If you want to interface the touch screen IC, a hardware I2C state machine would probably be easier. However, instead of using a general purpose I2C peripheral, it would be nicer to have a dedicated peripheral that communicate with the TSC2003 without software assistance. Something that can poll the touch screen coordinates at full speed, and leave the coordinates in a register for the CPU to read out. To access the CS4594, the I2C controller could be turned off, and the SCL/SDA lines placed under software control.

I see that on the layout, the SDA trace in not perfectly parallel and dips down real close to the via. The program should have given me a warning. I've gotten them before when vias were too close to traces. I'll add that to my list of changes for V1.2...

Nice progress you're making! Very quick!

I've been at work busy all day just now catching up.

Now this is pretty impressive if you're using this SDRAM @100MHz and shifting pixels out at that rate for the video? even though the RAM is accessed by the CPU at much lower rates?
Surely the OE signal for the DO[15:0] (databus out) can be implemented for a certain pattern of opcodes with no problem.

Yes, that's no problem. Video can access the SDRAM in longer bursts, which will be much more efficient. Of course, if the CPU wants to access the SDRAM in the middle of such a burst, it will experience a few extra wait states.

And if you want lots of sprites in SDRAM, it can get really busy on the bus, retrieving all the data. Of course, it's up to the programmer to decide how to use the system.

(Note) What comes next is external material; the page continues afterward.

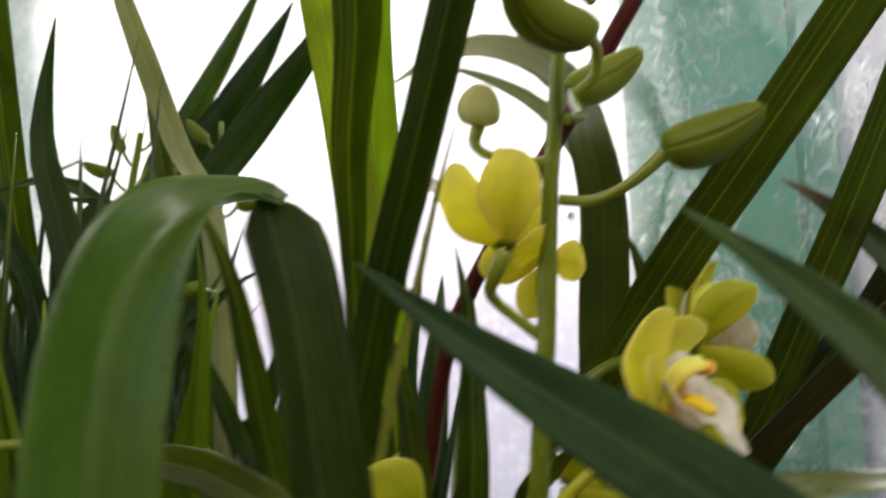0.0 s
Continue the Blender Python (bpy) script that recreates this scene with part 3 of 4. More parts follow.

If you just want a simple text screen, with no graphics, you could even use two block RAMs (one for the screen contents, the other for the character ROM). Then you can get something like this:

Not much luck with the CS4954 producing a good video signal. I've initialised a few register to produce colorbars (there is a built-in color bar test mode), and I generate the hsync/vsync pulses as well as the 27 MHz clock.

I see bars on the TV, but they're not very stable, and they're black and white. I am not sure what the problem is.